Start COLLECTED MATERIAL

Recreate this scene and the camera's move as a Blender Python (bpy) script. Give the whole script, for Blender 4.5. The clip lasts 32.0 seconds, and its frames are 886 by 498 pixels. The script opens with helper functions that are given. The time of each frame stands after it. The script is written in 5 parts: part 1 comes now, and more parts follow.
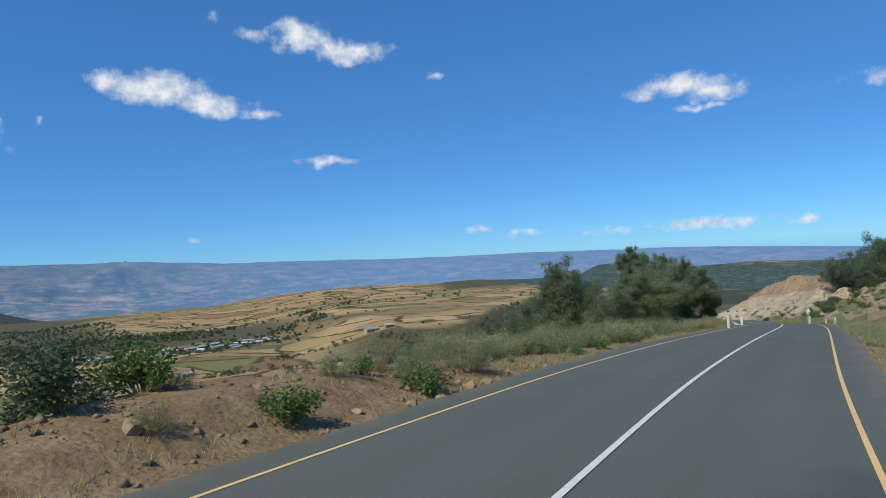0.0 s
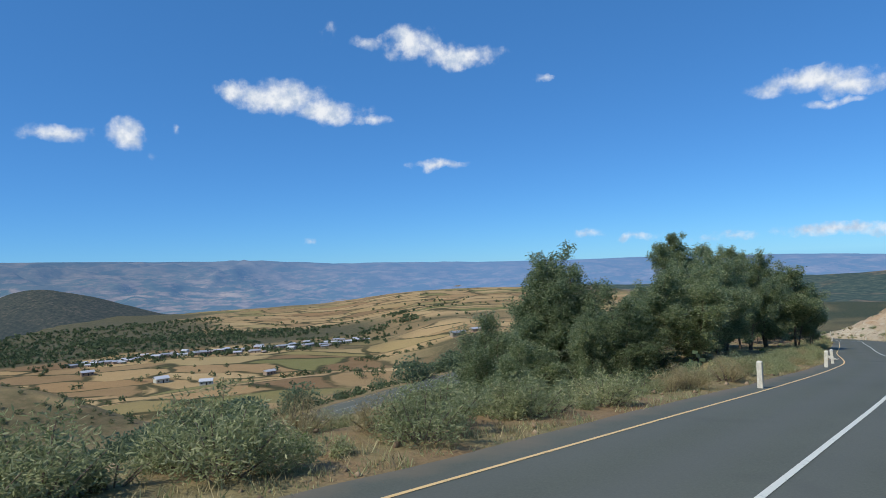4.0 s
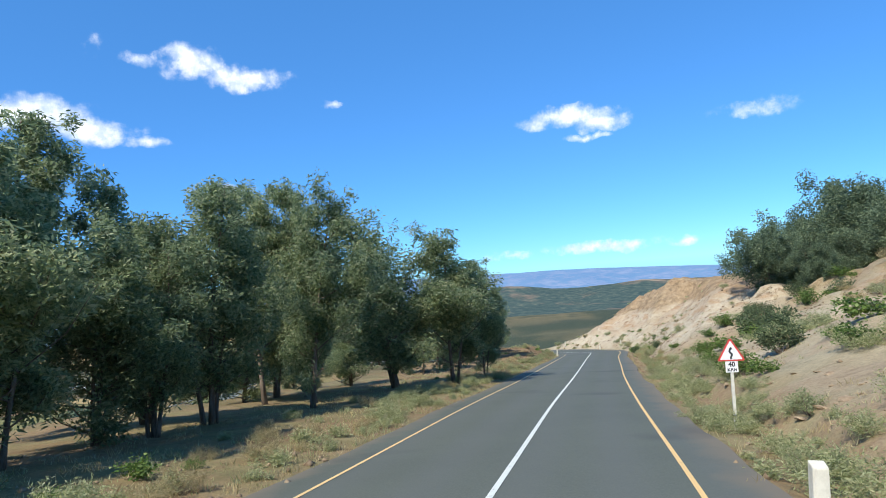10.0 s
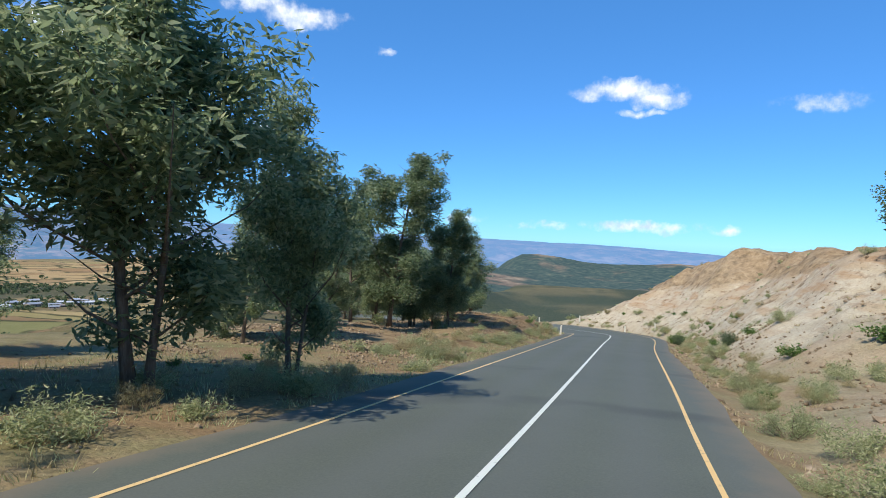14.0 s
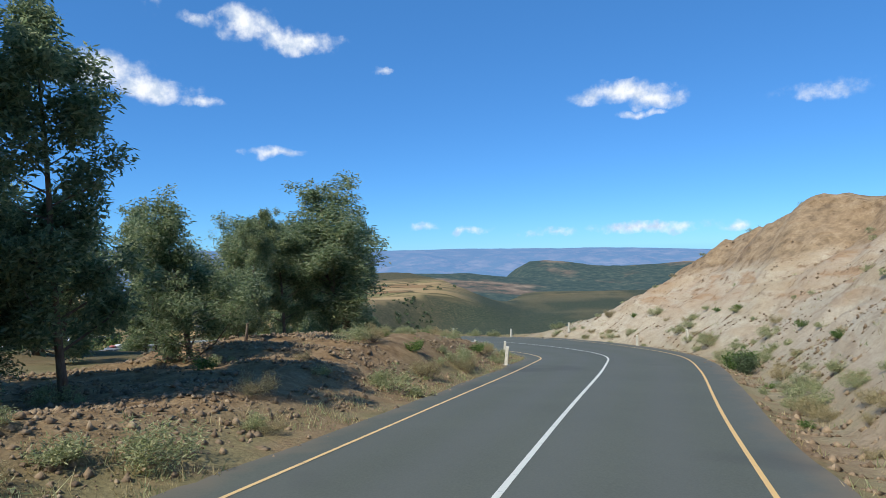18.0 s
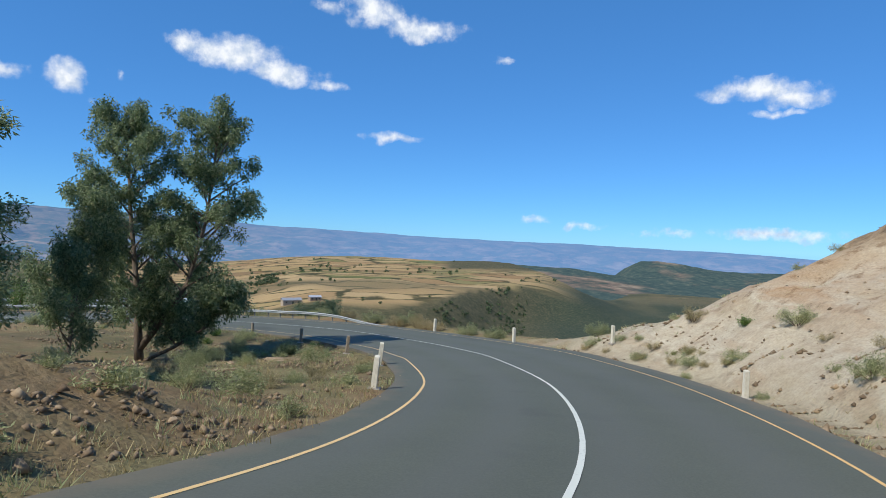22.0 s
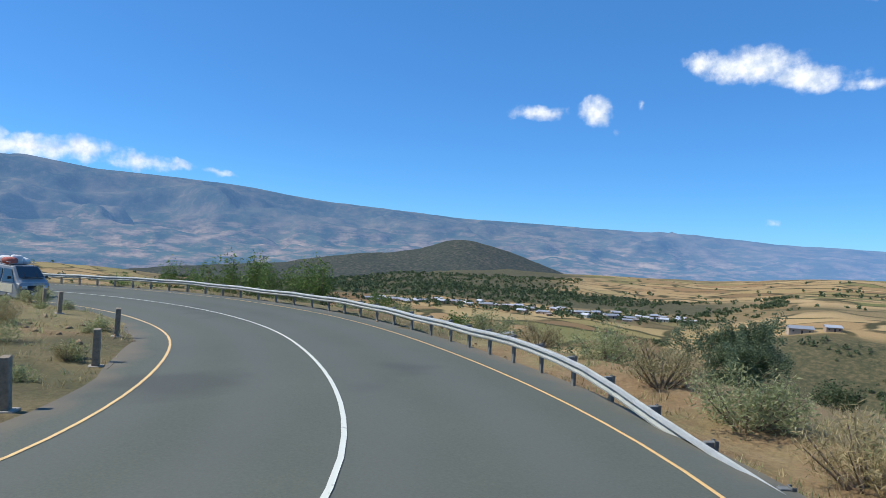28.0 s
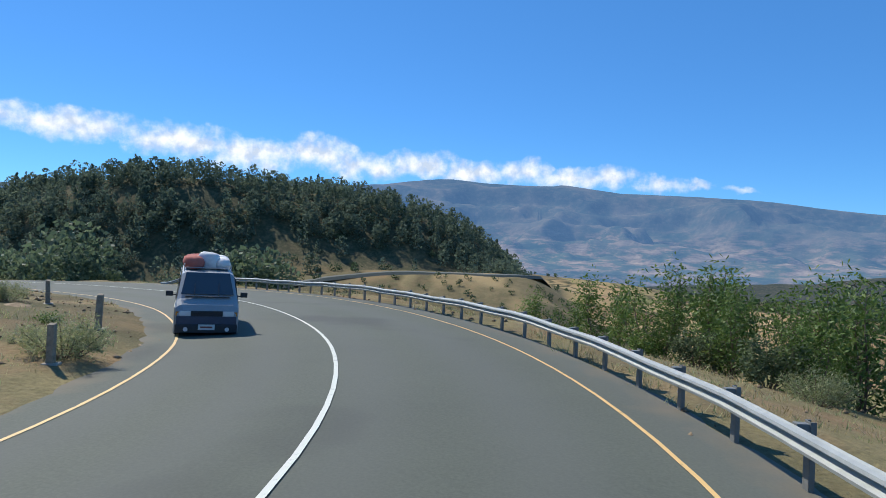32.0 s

End COLLECTED MATERIAL

Omit every picture while copying the listing above exactly.

EXERCISE RESPONSE:
Recreate this scene and the camera's move as a Blender Python (bpy) script. Give the whole script, for Blender 4.5. The clip lasts 32.0 seconds, and its frames are 886 by 498 pixels. The script opens with helper functions that are given. The time of each frame stands after it. The script is written in 5 parts: part 1 comes now, and more parts follow.
0.0 s
4.0 s
10.0 s
14.0 s
18.0 s
22.0 s
28.0 s
32.0 s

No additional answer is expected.